Total number of rooms is sold more towards the beginning of the month, and then
gradually decreases as the month passes. Here the value is 20, which is higher
than the set threshold of 15, and the check-in date for which the model has
predicted is farther in the month.
9.3.2.3 Counterfactual
Model Explanations
The counterfactual model explanation
is a way of explaining a model where the smallest change in a feature is
compared against a noticeable change in the predictable outcome. To understand
"Noticeable outcome", let's take an example of a model which predicts
if someone has diabetes or not by using daily minutes of exercise, a
binary-coded feature for a family history of diabetes, age, and a binary-coded
feature for the stressful job. For someone who exercises for 45 minutes, with
no family history of diabetes, who is 40 years old, and who has no stress job,
the model prediction outcome came as non-diabetic. However, by only changing
jobs as stressful, the prediction came as diabetic. In this case, the
noticeable outcome is changing between the different classes of diabetic vs
non-diabetic.
Similarly, let's take a regression
prediction problem. We are predicting someone's income potential based on age,
highest qualification, and distance from the nearest metropolis. If the age is
below 30, the highest qualification is a bachelor's and distance is 200 miles,
predicted income is $40000. However, if we reduce the distance from the
metropolis to 10 miles, income changes to $65000. In this case, an additional
income of $25000 is 62.5% more than the previous salary. It can be considered a
"noticeable outcome".
This method tries to identify the
smallest change to the features which will bring noticeable outcomes. However,
these changed feature matrices should be similar to the original instance we
are trying to explain. Minimal changes should be present in additional instances
we are using to explain the original instance. These instances are used for
explaining the original instance. It will be explained in the lines if we make
x change in m feature, the outcome will change noticeably , as a
counterfactual.
Figure 9.3.2.3a and 9.3.2.3b has the
Counterfactual plot of Lightgbm regression model for the hotel total room
booking dataset. We have plotted the 4th row of external test data.
Figure 9.3.2.3a Counterfactual plot
of Lightgbm regression model for the hotel total room booking dataset for the
4th row of external test data, for the feature CumulativeNumberOfRoomsNet_Quartile_Encoded
feature.
Figure 9.3.2.3b Counterfactual plot
of Lightgbm regression model for the hotel total room booking dataset for the
4th row of external test data, for the feature AdjustedLeadTimeCumulativeRevenueNet_Quartile_Encoded.
Previously, we have seen that the
feature CumulativeNumberOfRoomsNet_Quartile_Encoded
has the highest impact on overall model.

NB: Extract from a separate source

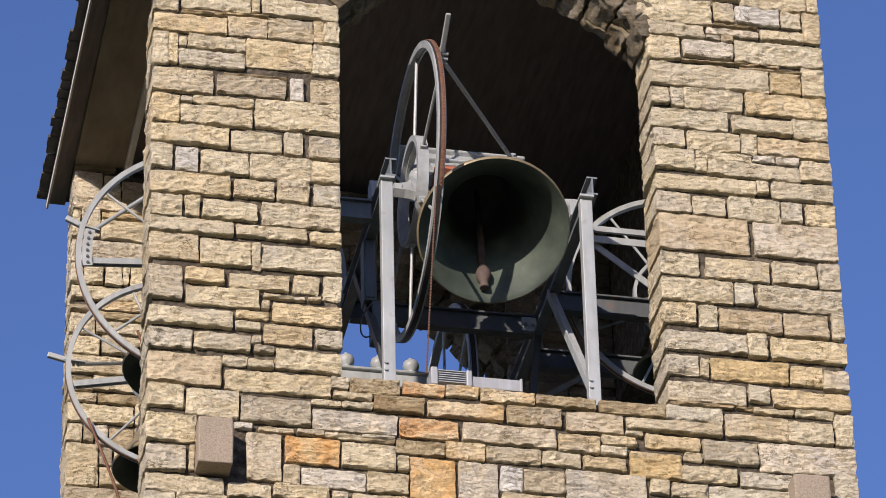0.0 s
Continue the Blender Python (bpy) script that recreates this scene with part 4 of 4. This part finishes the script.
lay(front, [
    (2.248, 2.344, 22.253, 22.303, "c"),
    (1.66, 1.909, 22.03, 22.246, "c"),
    (1.939, 2.338, 22.081, 22.237, "p"),
    (2.348, 3.05, 22.07, 22.276, "c"),
    (1.66, 2.608, 21.788, 22.0, "c"),
    (2.617, 2.862, 21.804, 21.989, "y"),
    (2.876, 3.05, 21.79, 22.063, "c"),
    (1.66, 1.8, 21.602, 21.764, "c"),
    (1.813, 1.916, 21.591, 21.769, "c"),
    (1.923, 2.381, 21.585, 21.768, "c"),
    (2.409, 3.05, 21.583, 21.78, "c"),
    (1.66, 2.254, 21.391, 21.552, "c"),
])
lay(front, [
    (2.29, 2.767, 21.4, 21.55, "c"),
    (2.774, 3.05, 21.388, 21.565, "c"),
    (1.66, 1.909, 21.208, 21.37, "c"),
    (1.929, 2.34, 21.19, 21.368, "c"),
    (2.347, 2.472, 21.187, 21.379, "c"),
    (2.479, 3.05, 21.207, 21.37, "c"),
    (1.66, 1.974, 21.0, 21.19, "c"),
    (1.979, 2.068, 20.991, 21.107, "c"),
    (1.988, 2.425, 21.114, 21.189, "c"),
    (2.437, 2.607, 21.137, 21.19, "p"),
    (2.615, 2.799, 21.137, 21.19, "p"),
    (2.079, 2.793, 20.975, 21.115, "c"),
])
lay(front, [
    (2.806, 3.05, 20.994, 21.185, "c"),
    (1.66, 2.436, 20.808, 20.952, "c"),
    (2.452, 2.541, 20.835, 20.962, "c"),
    (2.565, 3.05, 20.808, 20.958, "c"),
    (1.66, 1.921, 20.601, 20.78, "c"),
    (1.941, 2.189, 20.593, 20.762, "c"),
    (2.213, 2.617, 20.577, 20.775, "c"),
    (2.633, 2.793, 20.594, 20.782, "c"),
    (2.818, 3.05, 20.587, 20.773, "c"),
    (1.66, 2.355, 20.264, 20.579, "t"),
    (2.399, 3.05, 20.271, 20.587, "t"),
    (1.66, 1.957, 20.038, 20.222, "c"),
])
lay(front, [
    (2.006, 2.502, 20.027, 20.214, "c"),
    (2.53, 2.865, 20.026, 20.228, "c"),
    (2.886, 3.05, 20.012, 20.253, "c"),
    (1.66, 2.205, 19.803, 20.004, "c"),
    (2.221, 2.365, 19.814, 20.002, "c"),
    (2.392, 3.05, 19.799, 19.997, "c"),
    (1.66, 1.911, 19.596, 19.777, "c"),
    (1.93, 2.074, 19.573, 19.769, "c"),
    (2.089, 2.564, 19.574, 19.765, "c"),
    (2.588, 2.925, 19.565, 19.775, "c"),
    (2.946, 3.05, 19.571, 19.794, "c"),
    (1.66, 2.287, 19.364, 19.539, "b"),
])
lay(front, [
    (2.298, 2.441, 19.346, 19.567, "c"),
    (2.468, 3.05, 19.353, 19.543, "c"),
    (1.66, 1.907, 19.145, 19.313, "c"),
    (1.915, 1.984, 19.141, 19.3, "c"),
    (1.995, 2.587, 19.134, 19.31, "y"),
    (2.605, 2.844, 19.135, 19.294, "c"),
    (2.855, 3.05, 19.109, 19.293, "c"),
    (1.659, 2.251, 18.916, 19.084, "c"),
    (2.267, 2.436, 18.956, 19.104, "c"),
    (2.458, 3.05, 18.935, 19.091, "c"),
    (1.641, 2.068, 18.748, 18.868, "c"),
    (2.301, 2.603, 18.863, 18.912, "c"),
])
lay(front, [
    (2.622, 2.908, 18.865, 18.919, "c"),
    (2.079, 2.55, 18.643, 18.836, "c"),
    (2.56, 2.896, 18.637, 18.828, "c"),
    (2.91, 3.05, 18.633, 18.912, "c"),
    (1.334, 2.053, 18.631, 18.74, "c"),
    (1.468, 1.875, 18.489, 18.605, "c"),
    (1.904, 2.313, 18.408, 18.6, "c"),
    (2.322, 3.05, 18.371, 18.608, "g2"),
    (1.323, 1.45, 18.575, 18.623, "c"),
    (1.312, 1.396, 18.485, 18.558, "c"),
    (1.349, 1.729, 18.23, 18.441, "y"),
    (1.753, 1.885, 18.4, 18.468, "c"),
])
lay(front, [
    (1.737, 2.144, 18.235, 18.357, "c"),
    (2.162, 2.558, 18.219, 18.352, "c"),
    (2.874, 3.05, 18.15, 18.382, "c"),
    (1.488, 1.631, 18.099, 18.219, "c"),
    (1.646, 1.912, 18.087, 18.206, "c"),
    (1.921, 2.54, 18.065, 18.201, "c"),
    (1.915, 2.34, 22.031, 22.059, "d"),
    (2.347, 2.701, 22.036, 22.063, "d"),
    (2.38, 2.88, 21.991, 22.019, "d"),
    (2.187, 2.543, 22.398, 22.42, "d"),
    (1.683, 2.154, 18.884, 18.911, "d"),
    (2.174, 2.346, 18.883, 18.908, "d"),
])

# rear pier seen past the open side
lay(rear, [
    (-2.180, -1.819, 24.216, 24.300, "d"),
    (-2.180, -1.935, 23.914, 24.191, "g"),
    (-1.920, -1.770, 23.918, 24.165, "c"),
    (-1.759, -1.529, 23.904, 24.121, "d"),
    (-2.180, -1.527, 23.803, 23.905, "g"),
    (-2.180, -2.114, 23.520, 23.764, "c"),
    (-2.100, -1.941, 23.509, 23.801, "c"),
    (-1.928, -1.525, 23.720, 23.786, "y"),
    (-1.925, -1.522, 23.500, 23.696, "c"),
    (-2.180, -1.519, 23.251, 23.470, "g"),
    (-2.180, -2.082, 23.019, 23.231, "c"),
    (-2.067, -1.905, 23.028, 23.222, "c"),
    (-1.890, -1.742, 23.023, 23.222, "c"),
    (-1.727, -1.678, 23.035, 23.217, "c"),
], YB)
lay(rear, [
    (-1.663, -1.515, 23.029, 23.241, "c"),
    (-2.180, -1.511, 22.855, 22.990, "c"),
    (-1.903, -1.510, 22.771, 22.852, "o"),
    (-2.180, -1.990, 22.731, 22.800, "d"),
    (-1.974, -1.508, 22.662, 22.744, "d"),
    (-2.180, -1.966, 22.500, 22.709, "c"),
    (-1.951, -1.506, 22.524, 22.640, "c"),
    (-2.180, -1.918, 22.295, 22.479, "c"),
    (-1.904, -1.503, 22.319, 22.503, "c"),
    (-2.180, -1.500, 22.104, 22.287, "c"),
    (-2.180, -1.977, 21.915, 22.063, "d"),
    (-1.963, -1.497, 21.944, 22.092, "c"),
    (-2.180, -1.935, 21.815, 21.905, "c"),
    (-1.920, -1.494, 21.816, 21.912, "d"),
], YB)
lay(rear, [
    (-2.180, -1.613, 21.616, 21.796, "c"),
    (-1.594, -1.492, 21.617, 21.832, "c"),
    (-2.180, -2.047, 21.415, 21.583, "c"),
    (-2.032, -1.951, 21.416, 21.584, "d"),
    (-1.936, -1.830, 21.393, 21.589, "p"),
    (-1.815, -1.613, 21.376, 21.572, "c"),
    (-1.599, -1.488, 21.392, 21.594, "c"),
    (-2.180, -1.910, 20.977, 21.393, "c"),
    (-1.898, -1.788, 21.202, 21.369, "c"),
    (-1.773, -1.484, 21.183, 21.356, "c"),
    (-1.893, -1.481, 20.989, 21.183, "c"),
    (-2.180, -1.478, 20.737, 20.962, "c"),
], YB)
# inner faces and the stretches outside the view
FACE = Matrix.Translation((0, YB, 0))
rng = random.Random(8)
# the chamber faces carry their shade in the stone colour
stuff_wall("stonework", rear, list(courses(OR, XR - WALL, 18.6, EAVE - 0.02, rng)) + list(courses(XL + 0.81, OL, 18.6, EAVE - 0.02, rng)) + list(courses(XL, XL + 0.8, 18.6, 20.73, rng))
           + list(courses(OL + 0.01, OR - 0.01, CROWN + 0.56, EAVE - 0.02, rng)), FACE, 0.05, "coursed stone of the chamber, coloured darker to give its shade", mat=M_STONE_SHADED)
stuff_wall("stonework", front, list(courses(XL, XR, 10.0, 17.55, rng, 0.12, 0.2)) + list(courses(XL, XR, 22.95 + 0.12, EAVE - 0.02, rng, 0.12, 0.2))
           + list(courses(XL, OL - 0.05, 22.32, 23.06, rng)) + list(courses(OR + 0.2, XR, 22.80, 23.06, rng)), Matrix.Identity(4), 0.05, "coursed cream split stone")
SIDE = Matrix.Translation((XR, 0, 0)) @ Matrix.Rotation(radians(90), 4, "Z")
stuff_wall("stonework", bpy.data.objects["wall_right"], list(courses(WALL, YB, 12.0, 17.2, rng, 0.13, 0.2)), SIDE, 0.05, "coursed cream split stone")
SIDE = Matrix.Translation((XL, 0, 0)) @ Matrix.Rotation(radians(-90), 4, "Z")
stuff_wall("stonework", bpy.data.objects["wall_left"], list(courses(-YB, -WALL, 12.0, 17.2, rng, 0.13, 0.2)), SIDE, 0.05, "coursed cream split stone")

# arch stones of both openings
def arch_ring(wall, y0, y1, rng, up=0.0):
    pts = [(OR, SPRING - 0.03), (OR - 0.12, SPRING + 0.10), (OR - 0.24, SPRING + 0.22), (OR - 0.42, SPRING + 0.39), (OR - 0.62, SPRING + 0.54), (OR - 0.86, CROWN - 0.04),
           (MID + 0.12, CROWN + 0.06)]
    pts = pts + [(2 * MID - x + 0.005, z) for x, z in reversed(pts)]
    pts = [(x, z + up) for x, z in pts]
    for (xa, za), (xb, zb) in zip(pts, pts[1:]):
        nrm = Vector((zb - za, 0, -(xb - xa))).normalized() * -1
        if nrm.z < 0:
            nrm = -nrm
        d = Vector((xb - xa, 0, zb - za))
        cut = (y0 + y1) / 2 + rng.uniform(-0.05, 0.05)
        for ya, yb in ((y0, cut), (cut + 0.012, y1)):
            th = rng.uniform(0.24, 0.32)
            bm = bmesh.new()
            g = 0.07
            lo = [Vector((xa, 0, za)) + d * g, Vector((xa, 0, za)) + d * (1 - g)]
            off = nrm * rng.uniform(-0.06, 0.015)
            bmesh.ops.create_cube(bm, size=1.0)
            for v in bm.verts:
                p = lo[0] if v.co.x < 0 else lo[1]
                v.co = p + off + (nrm * th if v.co.z > 0 else Vector()) + Vector((0, ya if v.co.y < 0 else yb, 0))
            bmesh.ops.subdivide_edges(bm, edges=bm.edges[:], cuts=6, use_grid_fill=True)
            for v in bm.verts:
                v.co += Vector(noise.noise_vector(v.co * 5.0)) * 0.045 + Vector(noise.noise_vector(v.co * 14.0)) * 0.028
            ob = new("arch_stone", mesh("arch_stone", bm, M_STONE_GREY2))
            ob.parent = wall


arch_ring(front, 0.0, WALL, random.Random(3))
arch_ring(rear, YB, YB + WALL, random.Random(4), 0.34)


motions()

For this instance of data, this has a
relatively stable and lower contribution for the output. Even if we changed the
values of the feature, the impact on outcome was marginal. In contrast, for the
feature AdjustedLeadTimeCumulativeRevenueNet_Quartile_Encoded ,
if we slightly changed the values, the impact on output was higher than
previously thought.
9.3.2.4 SHAP
SHAP is the contribution of each
feature towards the predicted outcome from the model. To calculate the SHAP
value, in the first step model performance is obtained for a sample dataset. In
the second step, the importance of individual features is obtained by giving
different values to the model and observing whether model performance increases
or decreases. It can be positive or negative. To identify the most to least
impactful features, the absolute value of SHAP is considered.
We can obtain SHAP feature
importance for each observation in the feature matrix. This can help us
interpret the model globally by analyzing and summarizing the SHAP values in
each observation for each feature.
Now let us look at the SHAP model
explanation for the 4th row of external test data for Lightgbm regression in
figure 9.3.2.4
Figure 9.3.2.4 SHAP plot of Lightgbm
regression model for the hotel total room booking dataset for the 4th row of
external test data.
We can see the most impactful
feature is MonthofYear_Encoded . This is followed by
DayOfWeek_Encoded . The feature AdjustedLeadTimeCumulativeRevenueNet_Quartile_Encoded
was found to be one of the impactful features in counterfactual model explanation
method. SHAP found this to be the third most impactful feature for the 4th
sample of external test data.